April O'Neil - Comics

Comics

In the original Mirage Comics storyline, April Harriet O'Neil (who originally sported a jumpsuit) was a skilled computer programmer and worked as an assistant for Baxter Stockman, helping to program his Mouser robots and demonstrating their operation. After she discovered that Baxter was using the Mousers to burrow into bank vaults and steal from them, she attempted to flee Baxter's workshop and found herself in the sewers running for her life, with several Mousers in pursuit. Three of the Turtles happened to come across her and save her; they later successfully fended off a Mouser invasion after Baxter programmed them to attack the Turtles.

April began to run an antique shop, which came under attack by The Shredder and the Foot Clan (who had come for the Turtles), and which was destroyed in the ensuing battle. She and the Turtles retreated to a farm house in Northampton, Massachusetts where she later had dreams about the Foot Clan's attack. During the mid-90s, April became romantically involved with Casey Jones and the two eventually adopted a child named Shadow.

In Volume 2 of the TMNT comics, April was attacked and injected by a huge robot controlled by Baxter Stockman's brain (apparently, Baxter having escaped capture, had placed his brain in the body of a robot and sought them out in order to get revenge on April). It wasn't revealed until Volume 4 that April was injected by nanobots that seemed to have caused sterility as well as nearly killing her from the inside. With the help of the Utroms, the turtles sent turtle versions of nanobots to stop Baxter's versions and saved April before they would reach her brainstem. Despite this, April remained sterile.

This put an emotional strain on April, and she became a female version of Nobody until she was discovered by Casey Jones. It was with the help of Renet taking her back in time that revealed that April was really a living drawing, brought to life with the help of Kirby's crystal, drawn by her father, who at the time really wanted a daughter. This was before their own biological daughter Robyn O'Neil would be born. Unlike Kirby's drawings drawn with pencil that would vanish after a while, April's father used a pen, so it might explain why April lived past thirty without vanishing so far.
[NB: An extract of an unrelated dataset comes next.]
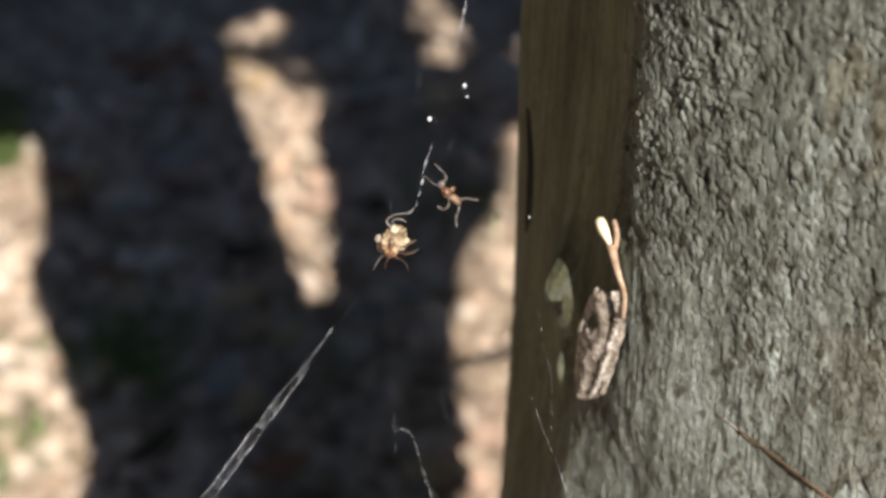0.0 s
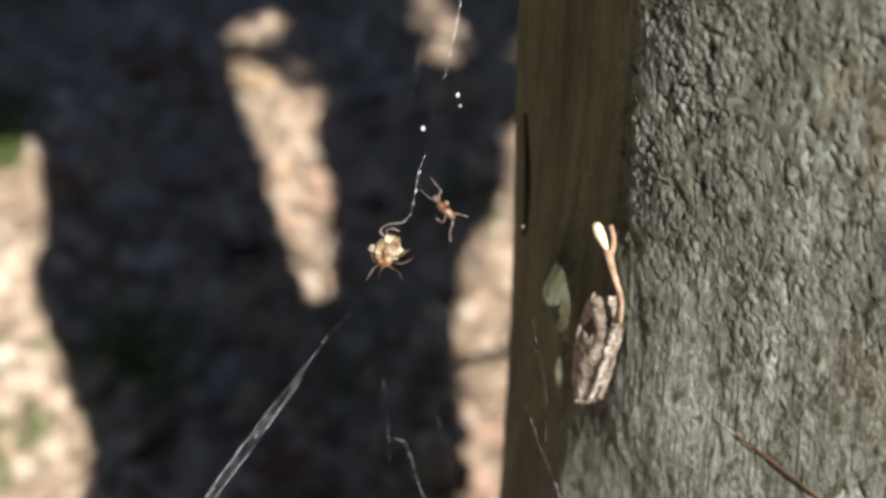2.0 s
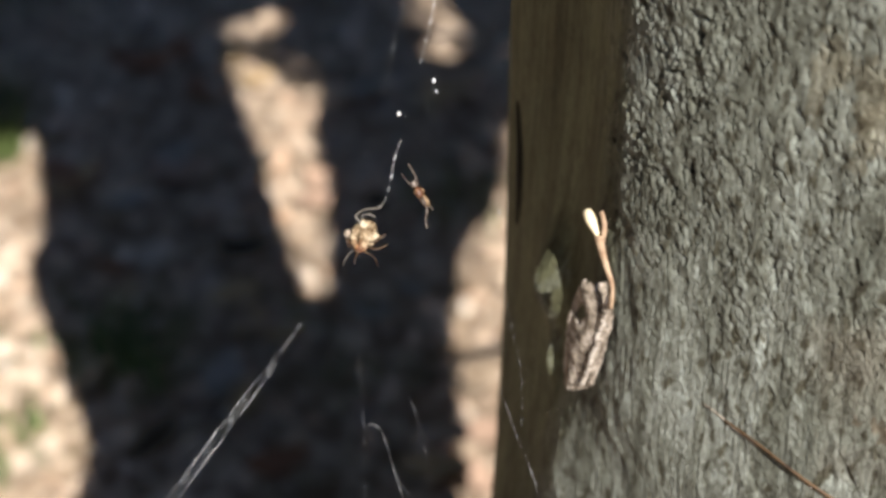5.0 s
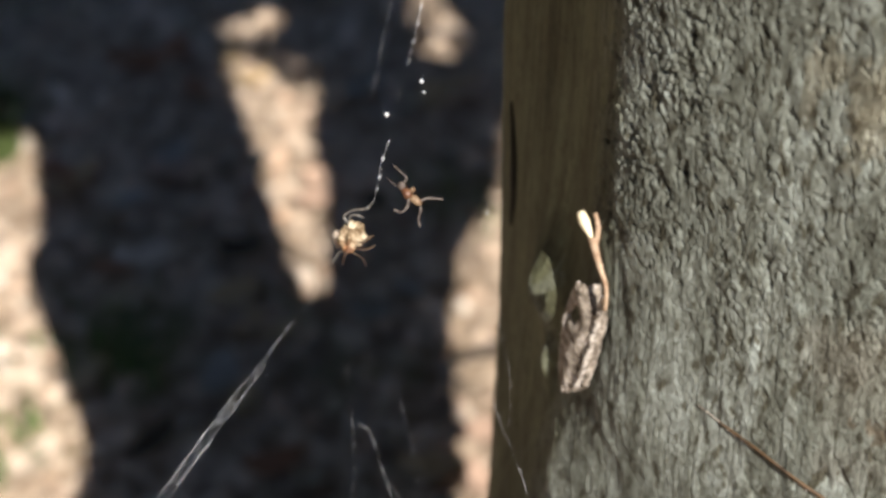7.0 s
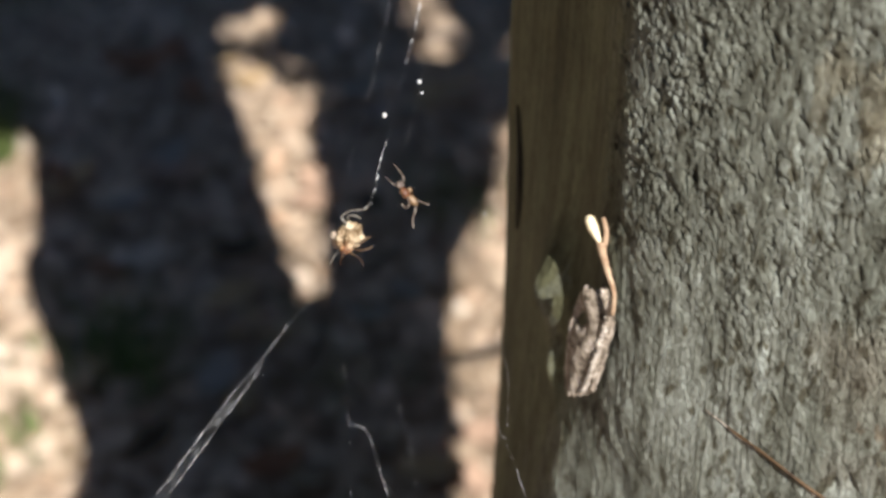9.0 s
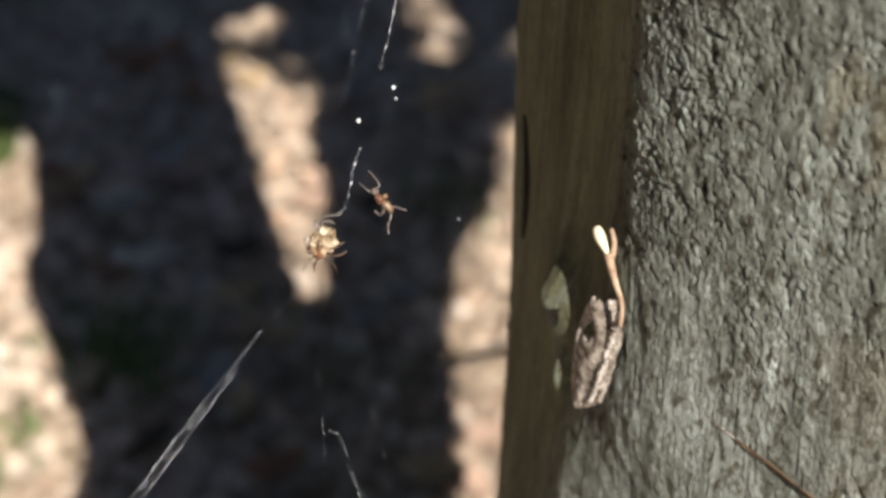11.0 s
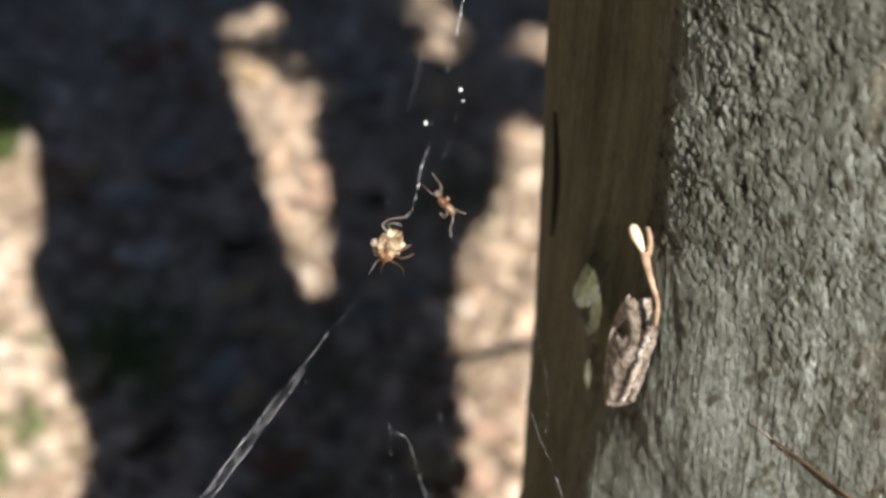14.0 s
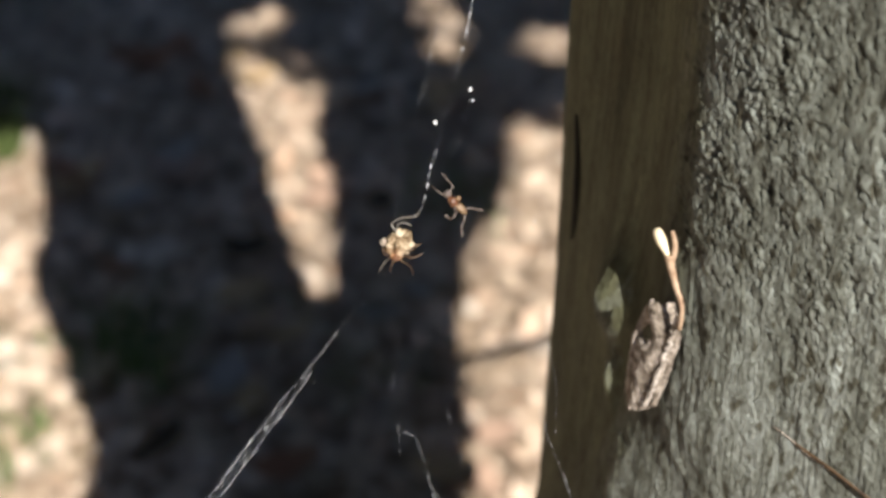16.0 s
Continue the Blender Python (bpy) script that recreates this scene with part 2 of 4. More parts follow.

Questions such as if she was real or not, whether she could live or die, or when she would eventually vanish were too much for her to handle. April bid farewell to Shadow and Casey and went to be alone with her thoughts in Alaska.

Fan reaction was mixed, as many believed her normality served as a good contrast to the fantastic nature of the Turtles. No other incarnation of April has shared this origin to date.

Unlike some of the other versions of her character, the Mirage Comics version of April has dark brown/black hair (though early color reprints of Volume 1 depicted her hair color as red/light brown). Most future incarnations of April that came afterwards are redheads.

April also appeared in the Teenage Mutant Ninja Turtles Adventures comic produced by Archie Comics, which began as re-tellings of cartoon episodes but were eventually spun off into original stories. In this series, she began as a carbon copy of her animated counterpart, but the writers developed her into a competent warrior after training with Splinter. Years earlier in the September, 1985 re-printing of issue one, Mirage Studios artist Ryan Brown depicts April as a katana wielding ninja warrior in his back cover pin-up. Because of her frequent adventures with the Turtles, she lost her job at Channel 6 and became a freelance reporter. Archie also published 2 sets of 3-part April O'Neil mini-series. In the Winter 1994 Archie Special, April was mutated into a turtle herself. This made April become the first official female turtle introduced to the series, three years before Venus de Milo's debut.

The second issue of the Dreamwave Productions series (based on the 2003 animated series) focused entirely on April, consisting of a dream sequence showing how she had been pressured into a scientific career by her family despite having interest in journalism, an obvious homage to the 1987 cartoon.